━━━━━ Material shown ━━━━━
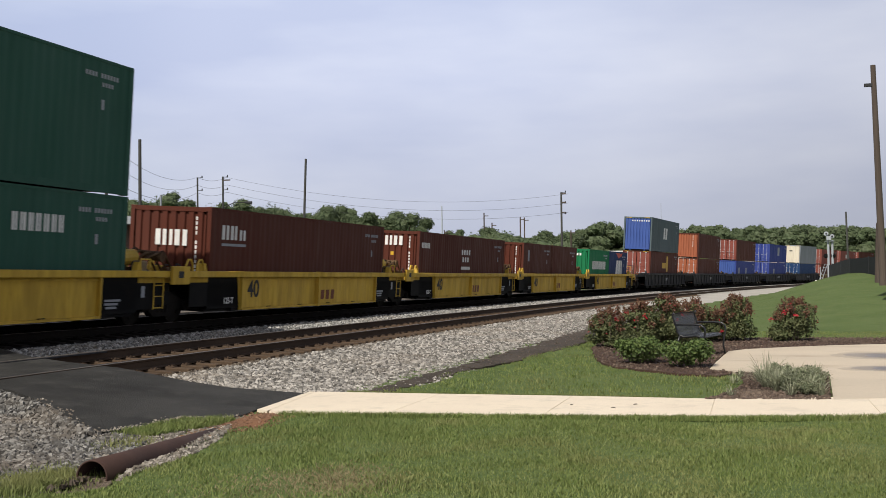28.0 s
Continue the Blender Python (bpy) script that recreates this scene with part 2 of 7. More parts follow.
SHRUB_LEAF = leafy("shrub_leaves", (0.055, 0.095, 0.024), (0.140, 0.185, 0.056))
SAGE_LEAF = leafy("grey_green_blades", (0.18, 0.20, 0.12), (0.40, 0.40, 0.28))
FEATHER_LEAF = leafy("feathery_leaves", (0.125, 0.150, 0.080), (0.300, 0.310, 0.200))
PETAL = leafy("red_petals", (0.50, 0.030, 0.045), (0.38, 0.040, 0.050))
BARK = surface("tree_bark", (0.075, 0.058, 0.045), (0.12, 0.095, 0.075), 0.95, 0, 2, 14, 0.6, 0.03)


# ---- mesh helpers ----
def part(name, bm, material, parent=None, label="", smooth=False):
    me = bpy.data.meshes.new(name)
    bm.to_mesh(me)
    bm.free()
    return mesh_part(name, me, material, parent, label, smooth)


def mesh_part(name, me, material, parent=None, label="", smooth=False):
    if material and not me.materials:
        me.materials.append(material)
    if smooth:
        me.polygons.foreach_set("use_smooth", [True] * len(me.polygons))
    ob = new(name, me)
    if parent:
        ob.parent = parent
    if label:
        ob["label"] = label
    return ob


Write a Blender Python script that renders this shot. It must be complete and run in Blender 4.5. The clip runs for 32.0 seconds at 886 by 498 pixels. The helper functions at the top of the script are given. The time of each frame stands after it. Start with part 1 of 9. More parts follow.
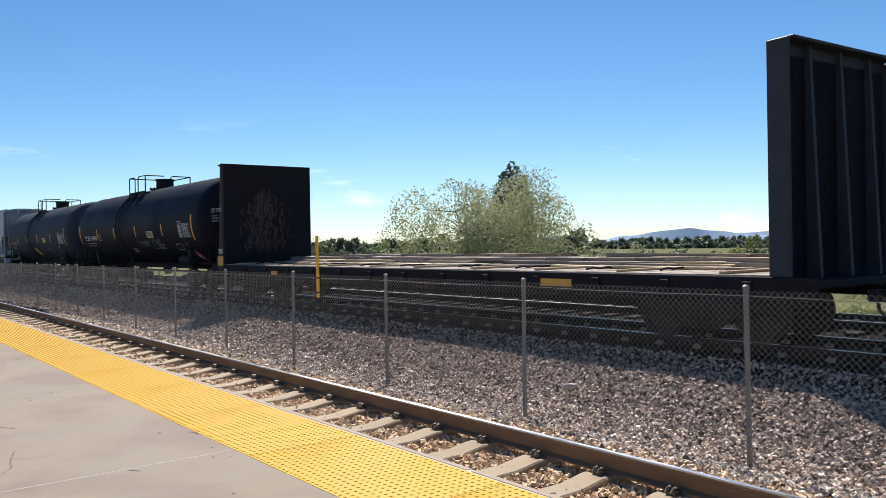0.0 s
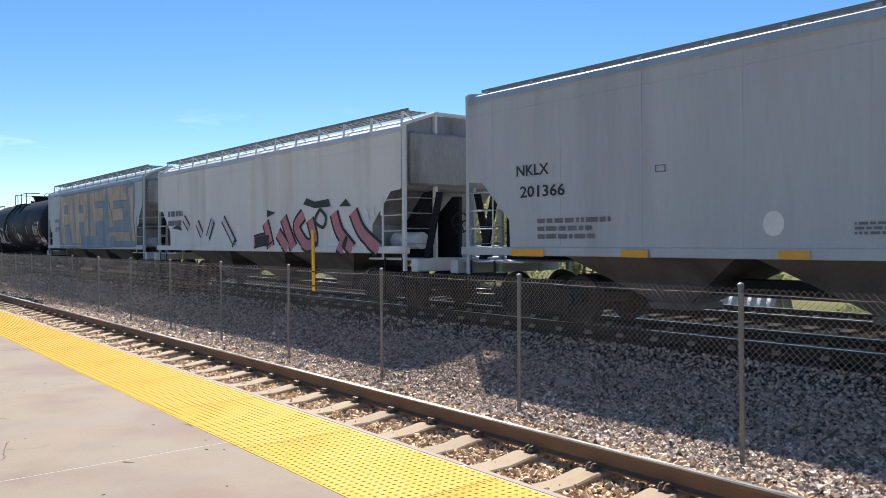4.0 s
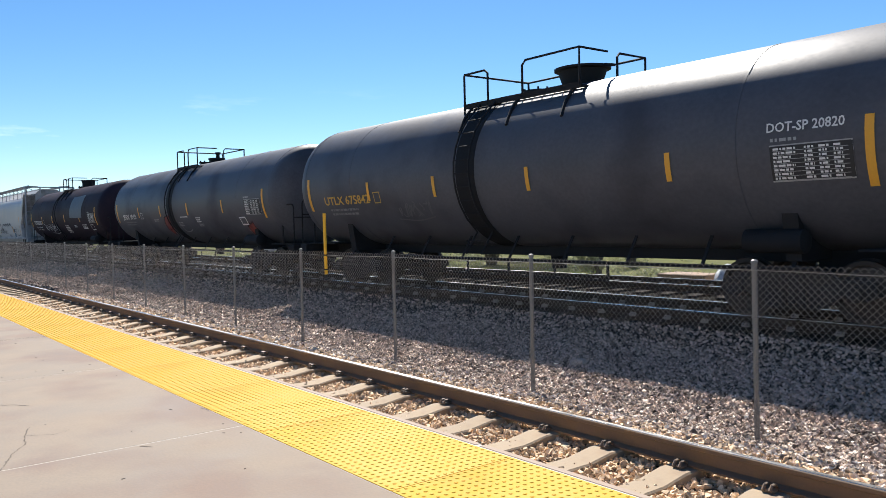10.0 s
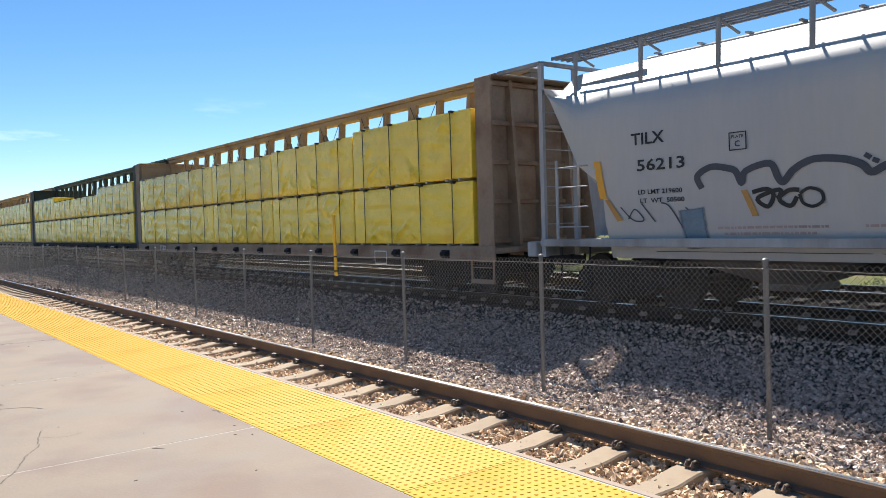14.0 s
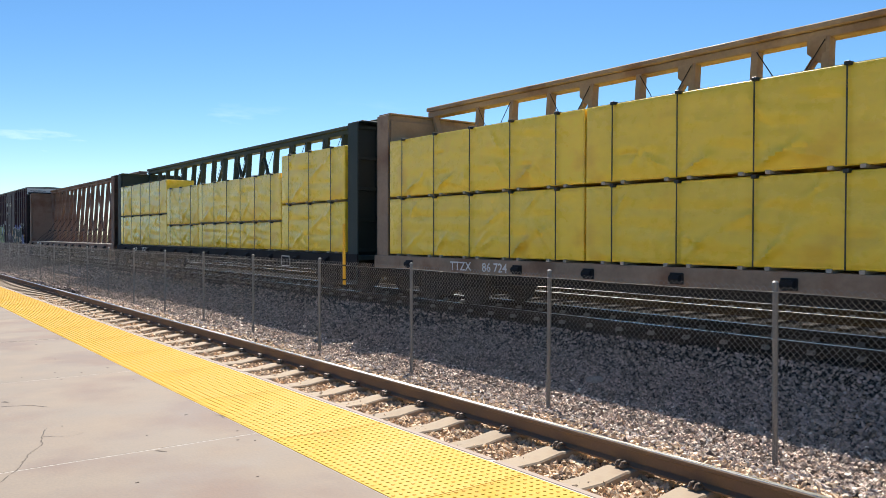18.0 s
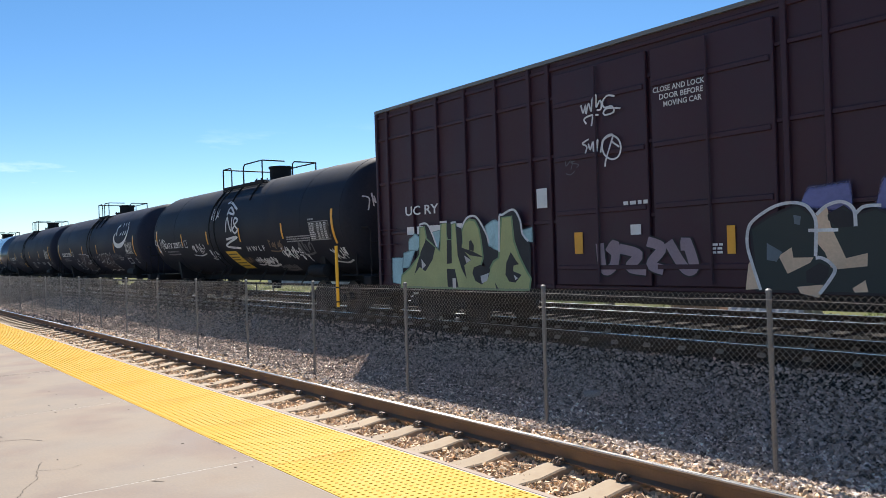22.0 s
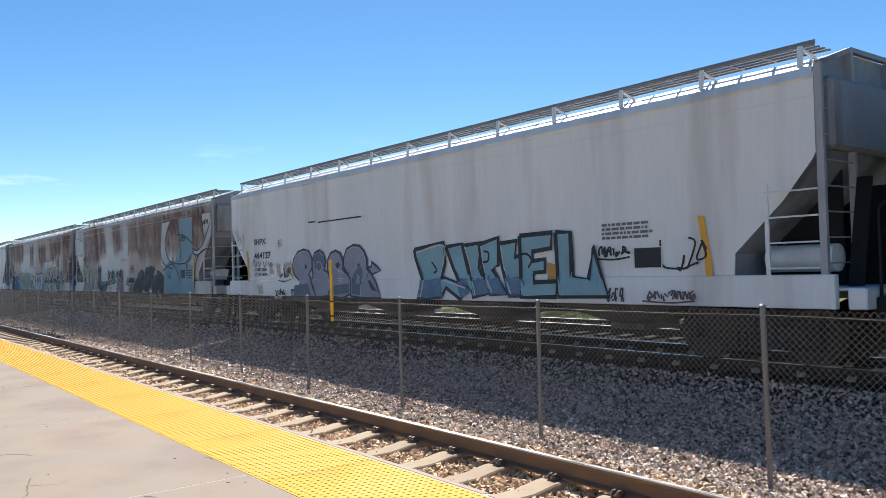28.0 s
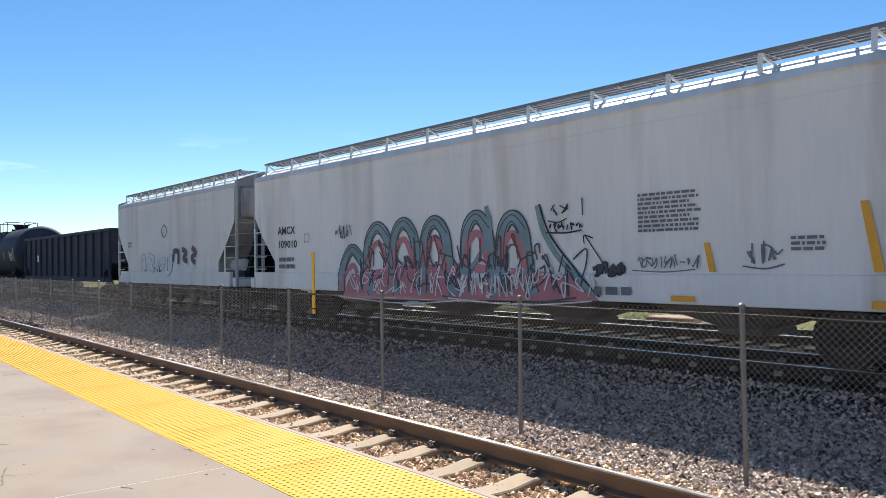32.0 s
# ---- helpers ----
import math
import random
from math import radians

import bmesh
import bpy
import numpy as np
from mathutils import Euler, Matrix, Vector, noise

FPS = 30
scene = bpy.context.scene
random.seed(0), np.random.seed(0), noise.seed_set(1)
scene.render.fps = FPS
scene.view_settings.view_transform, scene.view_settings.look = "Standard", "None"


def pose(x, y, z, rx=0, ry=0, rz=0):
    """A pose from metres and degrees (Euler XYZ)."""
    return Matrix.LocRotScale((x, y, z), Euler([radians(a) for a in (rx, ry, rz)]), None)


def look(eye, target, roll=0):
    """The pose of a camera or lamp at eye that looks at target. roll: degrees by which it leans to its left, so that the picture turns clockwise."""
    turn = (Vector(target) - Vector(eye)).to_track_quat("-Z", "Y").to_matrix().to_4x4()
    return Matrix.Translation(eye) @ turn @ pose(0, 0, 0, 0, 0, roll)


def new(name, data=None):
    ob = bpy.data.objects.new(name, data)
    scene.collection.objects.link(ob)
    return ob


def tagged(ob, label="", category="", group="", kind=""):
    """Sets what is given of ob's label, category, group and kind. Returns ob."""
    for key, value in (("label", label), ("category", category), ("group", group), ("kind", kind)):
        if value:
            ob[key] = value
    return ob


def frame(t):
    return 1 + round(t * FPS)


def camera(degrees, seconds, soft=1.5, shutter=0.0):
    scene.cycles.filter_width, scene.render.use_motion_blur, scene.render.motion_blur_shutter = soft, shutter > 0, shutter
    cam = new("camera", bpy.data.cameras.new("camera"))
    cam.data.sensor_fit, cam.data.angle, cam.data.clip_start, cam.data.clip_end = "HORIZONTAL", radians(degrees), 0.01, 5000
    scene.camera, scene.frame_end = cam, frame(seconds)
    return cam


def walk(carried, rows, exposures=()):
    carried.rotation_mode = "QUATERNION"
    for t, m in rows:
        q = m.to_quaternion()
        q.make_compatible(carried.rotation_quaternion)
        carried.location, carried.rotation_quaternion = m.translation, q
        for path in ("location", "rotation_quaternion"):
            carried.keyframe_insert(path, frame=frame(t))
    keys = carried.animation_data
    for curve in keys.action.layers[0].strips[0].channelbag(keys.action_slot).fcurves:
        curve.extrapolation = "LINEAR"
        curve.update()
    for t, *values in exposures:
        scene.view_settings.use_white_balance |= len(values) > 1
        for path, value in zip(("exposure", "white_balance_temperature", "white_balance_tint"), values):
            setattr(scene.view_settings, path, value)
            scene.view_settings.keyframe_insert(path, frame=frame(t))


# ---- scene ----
cam = camera(58.5, 32.0, soft=0.8)
EYE_Z = 1.705
walk(cam, [
    (0.0, pose(0, 0, EYE_Z, 89.741, 0.949, 51.363)),
    (0.5, pose(0, 0, EYE_Z, 89.647, 0.826, 51.379)),
    (1.0, pose(0, 0, EYE_Z, 89.589, 0.932, 51.350)),
    (1.5, pose(0, 0, EYE_Z, 89.531, 0.933, 51.330)),
    (2.0, pose(0, 0, EYE_Z, 89.499, 0.864, 51.235)),
    (2.5, pose(0, 0, EYE_Z, 89.451, 0.718, 51.166)),
    (3.0, pose(0, 0, EYE_Z, 89.392, 0.513, 51.125)),
    (3.5, pose(0, 0, EYE_Z, 89.359, 0.332, 51.007)),
    (5.5, pose(0, 0, EYE_Z, 89.396, 0.737, 51.752)),
    (6.0, pose(0, 0, EYE_Z, 89.379, 0.782, 52.093)),
    (6.5, pose(0, 0, EYE_Z, 89.334, 0.627, 52.378)),
    (7.0, pose(0, 0, EYE_Z, 89.334, 0.659, 52.491)),
    (7.5, pose(0, 0, EYE_Z, 89.241, 0.536, 52.505)),
    (8.0, pose(0, 0, EYE_Z, 89.064, 0.612, 52.365)),
    (8.5, pose(0, 0, EYE_Z, 88.764, 0.770, 52.177)),
    (9.0, pose(0, 0, EYE_Z, 88.439, 0.874, 51.984)),
    (9.5, pose(0, 0, EYE_Z, 88.212, 1.057, 51.888)),
    (10.0, pose(0, 0, EYE_Z, 88.041, 1.345, 51.889)),
    (10.5, pose(0, 0, EYE_Z, 87.964, 1.664, 51.966)),
    (11.0, pose(0, 0, EYE_Z, 87.920, 1.847, 52.151)),
    (11.5, pose(0, 0, EYE_Z, 87.897, 1.898, 52.341)),
    (12.0, pose(0, 0, EYE_Z, 87.887, 1.909, 52.524)),
    (12.5, pose(0, 0, EYE_Z, 87.887, 1.926, 52.614)),
    (13.0, pose(0, 0, EYE_Z, 87.907, 1.903, 52.664)),
    (13.5, pose(0, 0, EYE_Z, 88.006, 1.870, 52.621)),
    (14.0, pose(0, 0, EYE_Z, 88.118, 1.744, 52.570)),
    (14.5, pose(0, 0, EYE_Z, 88.290, 1.546, 52.379)),
    (16.5, pose(0, 0, EYE_Z, 88.269, -0.401, 51.733)),
    (17.0, pose(0, 0, EYE_Z, 88.304, -0.452, 52.240)),
    (17.5, pose(0, 0, EYE_Z, 88.596, -0.372, 52.887)),
    (18.0, pose(0, 0, EYE_Z, 89.002, -0.127, 53.272)),
    (18.5, pose(0, 0, EYE_Z, 89.476, 0.180, 53.331)),
    (19.0, pose(0, 0, EYE_Z, 89.748, 0.506, 53.284)),
    (19.5, pose(0, 0, EYE_Z, 89.898, 0.962, 53.112)),
    (20.0, pose(0, 0, EYE_Z, 90.050, 1.161, 53.094)),
    (20.5, pose(0, 0, EYE_Z, 90.234, 1.491, 52.978)),
    (21.0, pose(0, 0, EYE_Z, 90.376, 1.720, 52.888)),
    (21.5, pose(0, 0, EYE_Z, 90.379, 1.693, 52.848)),
    (22.0, pose(0, 0, EYE_Z, 90.350, 1.765, 52.735)),
    (22.5, pose(0, 0, EYE_Z, 90.363, 1.687, 52.584)),
    (23.0, pose(0, 0, EYE_Z, 90.436, 1.505, 52.557)),
    (23.5, pose(0, 0, EYE_Z, 90.597, 1.322, 52.630)),
    (24.0, pose(0, 0, EYE_Z, 90.721, 1.037, 52.813)),
    (24.5, pose(0, 0, EYE_Z, 90.820, 1.187, 52.837)),
    (25.0, pose(0, 0, EYE_Z, 90.812, 1.431, 52.816)),
    (25.5, pose(0, 0, EYE_Z, 90.828, 1.862, 52.595)),
    (27.5, pose(0, 0, EYE_Z, 91.352, 1.672, 52.256)),
    (28.0, pose(0, 0, EYE_Z, 91.376, 1.596, 52.343)),
    (28.5, pose(0, 0, EYE_Z, 91.335, 1.553, 52.312)),
    (29.0, pose(0, 0, EYE_Z, 91.261, 1.278, 52.403)),
    (29.5, pose(0, 0, EYE_Z, 91.224, 1.268, 52.389)),
    (30.0, pose(0, 0, EYE_Z, 91.120, 1.064, 52.253)),
    (30.5, pose(0, 0, EYE_Z, 91.052, 1.081, 52.120)),
    (31.0, pose(0, 0, EYE_Z, 90.966, 0.852, 51.901)),
    (31.5, pose(0, 0, EYE_Z, 90.956, 0.831, 51.518)),
    (32.0, pose(0, 0, EYE_Z, 90.954, 0.690, 51.093)),
], exposures=[(0.0, 0.71), (1.5, 0.84), (3.0, 0.99), (6.0, 0.97), (12.0, 0.99), (20.0, 0.97), (28.0, 1.0), (32.0, 1.02)])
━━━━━
Given instruction:
Pull out all lines from the listing that contain the string "seconds".

Output for this task:
Write a Blender Python script that renders this shot. It must be complete and run in Blender 4.5. The clip runs for 32.0 seconds at 886 by 498 pixels. The helper functions at the top of the script are given. The time of each frame stands after it. Start with part 1 of 9. More parts follow.
def camera(degrees, seconds, soft=1.5, shutter=0.0):
    scene.camera, scene.frame_end = cam, frame(seconds)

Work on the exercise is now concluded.